So recently there has generally been a great upswing, zeitgeist-wise, about torture, Gitmo, indefinite detention and what have you. Far more complicated issues than my brain is easily willing to make great attempts to comprehend fully at this moment in time (it's almost as bad as the bank stuff in terms of opacity really.)
And from what I understand, Obama has ended torture now. And from what I understand, his recent speech was reasonable, rational, and a skillful example of splitting the difference, triangulating, you might say.
Lay off him, Poutragistas.
The recent #1 Lounge thread of recent days was one asking whether, if it came to it, you would save the life of a stranger (fellow human being) or your pet: would you save the human or the animal?
http://www.democraticunderground.com/discuss/duboard.php?az=view_all&address=105x8787726Give them credit, many pet owners stepped up and said that though they'd mourn, they'd have to save their fellow man. But many, many others opted for the animal.
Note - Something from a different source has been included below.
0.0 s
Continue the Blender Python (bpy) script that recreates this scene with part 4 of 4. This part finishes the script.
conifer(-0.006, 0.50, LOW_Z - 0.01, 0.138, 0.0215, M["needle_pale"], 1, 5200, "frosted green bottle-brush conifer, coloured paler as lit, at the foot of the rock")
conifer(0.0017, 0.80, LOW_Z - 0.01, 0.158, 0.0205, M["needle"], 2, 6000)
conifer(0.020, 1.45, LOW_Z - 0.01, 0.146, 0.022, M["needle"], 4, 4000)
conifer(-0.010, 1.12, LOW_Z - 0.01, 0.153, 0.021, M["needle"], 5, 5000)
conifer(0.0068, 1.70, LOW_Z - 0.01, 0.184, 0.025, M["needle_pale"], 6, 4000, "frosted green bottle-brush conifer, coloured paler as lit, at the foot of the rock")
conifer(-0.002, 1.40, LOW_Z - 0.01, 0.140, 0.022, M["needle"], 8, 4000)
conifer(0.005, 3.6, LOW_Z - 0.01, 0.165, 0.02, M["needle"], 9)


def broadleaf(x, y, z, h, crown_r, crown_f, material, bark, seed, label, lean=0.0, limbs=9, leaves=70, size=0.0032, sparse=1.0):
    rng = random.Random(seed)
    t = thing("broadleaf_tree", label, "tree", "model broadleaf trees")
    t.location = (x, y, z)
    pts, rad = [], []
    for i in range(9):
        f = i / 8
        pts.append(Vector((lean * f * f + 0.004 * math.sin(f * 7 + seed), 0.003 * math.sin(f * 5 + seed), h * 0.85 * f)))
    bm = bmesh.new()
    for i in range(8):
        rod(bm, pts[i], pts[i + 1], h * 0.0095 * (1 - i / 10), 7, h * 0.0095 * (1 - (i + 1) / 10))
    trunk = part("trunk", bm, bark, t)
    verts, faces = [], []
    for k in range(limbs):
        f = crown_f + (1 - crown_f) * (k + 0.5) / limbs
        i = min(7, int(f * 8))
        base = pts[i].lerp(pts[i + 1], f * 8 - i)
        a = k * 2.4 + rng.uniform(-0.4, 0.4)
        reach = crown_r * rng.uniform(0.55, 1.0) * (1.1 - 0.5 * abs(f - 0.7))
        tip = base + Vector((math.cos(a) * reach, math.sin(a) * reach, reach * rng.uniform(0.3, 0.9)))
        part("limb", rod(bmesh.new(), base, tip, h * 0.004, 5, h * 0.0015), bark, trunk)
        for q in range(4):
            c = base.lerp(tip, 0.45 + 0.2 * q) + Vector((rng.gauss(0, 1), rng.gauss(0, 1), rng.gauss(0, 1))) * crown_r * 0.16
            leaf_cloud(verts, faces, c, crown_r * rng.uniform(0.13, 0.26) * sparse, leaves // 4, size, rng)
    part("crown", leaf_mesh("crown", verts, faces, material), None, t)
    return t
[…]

There was some theorizing from the misanthropic camp that tried to build a case on the idea that humans are equal to animals, and so, through a radical cross-species egalitarianism, tried to build on that a case for saving Fluffy or Fido over a person. But even that kind of theorizing only takes you so far -- instead, the main defense for the people-killing option was the idea that the dog or the cat (or for all we know, the parrot or the ferret) was "part of the FAMILY." Who cares about strangers? Who cares about people "I don't know?"
And so this is why I think all this torture etc. brouhaha will never go that far. Because who really cares? Who really cares what we do or rather HAVE done to NON-American, NON-citizen enemy combatants captured in military engagements half way around the world that were prompted (unfairly perhaps rather than fairly) by the 3,000 dead on 9/11?
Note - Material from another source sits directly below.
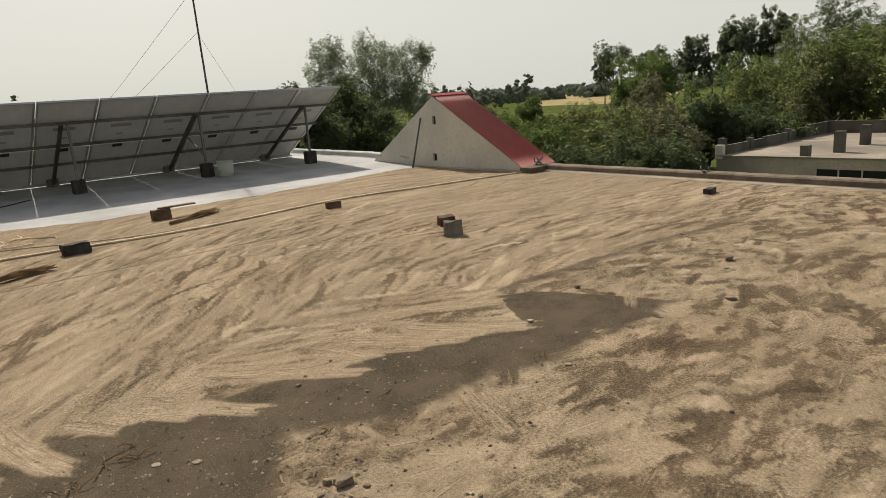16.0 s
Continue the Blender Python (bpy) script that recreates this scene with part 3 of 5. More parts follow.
    pale = [(3.71, 4.44, 4.28, 4.36, 0.45, 0.26), (1.12, 4.93, 1.12, 4.44, 0.16, 0.16), (1.18, 4.97, 1.16, 4.68, 0.14, 0.18), (3.17, 5.84, 3.27, 6.13, 0.2, 0.2), (2.75, 6.72, 2.82, 6.43, 0.2, 0.18), (1.26, 4.37, 1.93, 3.98, 0.25, 0.14),
            (-0.25, 3.92, 0.08, 3.88, 0.2, 0.16), (0.09, 2.3, 0.16, 2.05, 0.10, 0.2), (1.92, 2.75, 2.29, 2.65, 0.18, 0.16), (0.58, 1.75, 0.85, 1.5, 0.2, 0.16)]
    f.marks(pale, 0.12, 0.4)
    for k in range(26):     # a fan of marks about one spot
        a = radians(150 + 70 * rng.random())
        r0, r1 = rng.uniform(0.25, 0.5), rng.uniform(0.7, 1.35)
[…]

The Constitution does not apply to the Gitmoistas. Does the Geneva Convention? That's a debate -- but even reaching for the "Geneva Convention" causes the eyes to glaze over amongst most of us who never got a J.D. with a concentration in International Law. And trying to take it further, and debate about the nature of these enemy combatants, and about whether they fall under some U.N. treaty (or is it a Resolution rather?) --- well, you lost everyone with that kind of baroque analysis.
Point is, they are not "FAMILY!" When America is ready to sacrifce a person for a DOG thanks to issues of personal affiliation, well, let me just say, I think you Torturegate poutragistas are barking up a wrong and hopelessly unfruitful tree.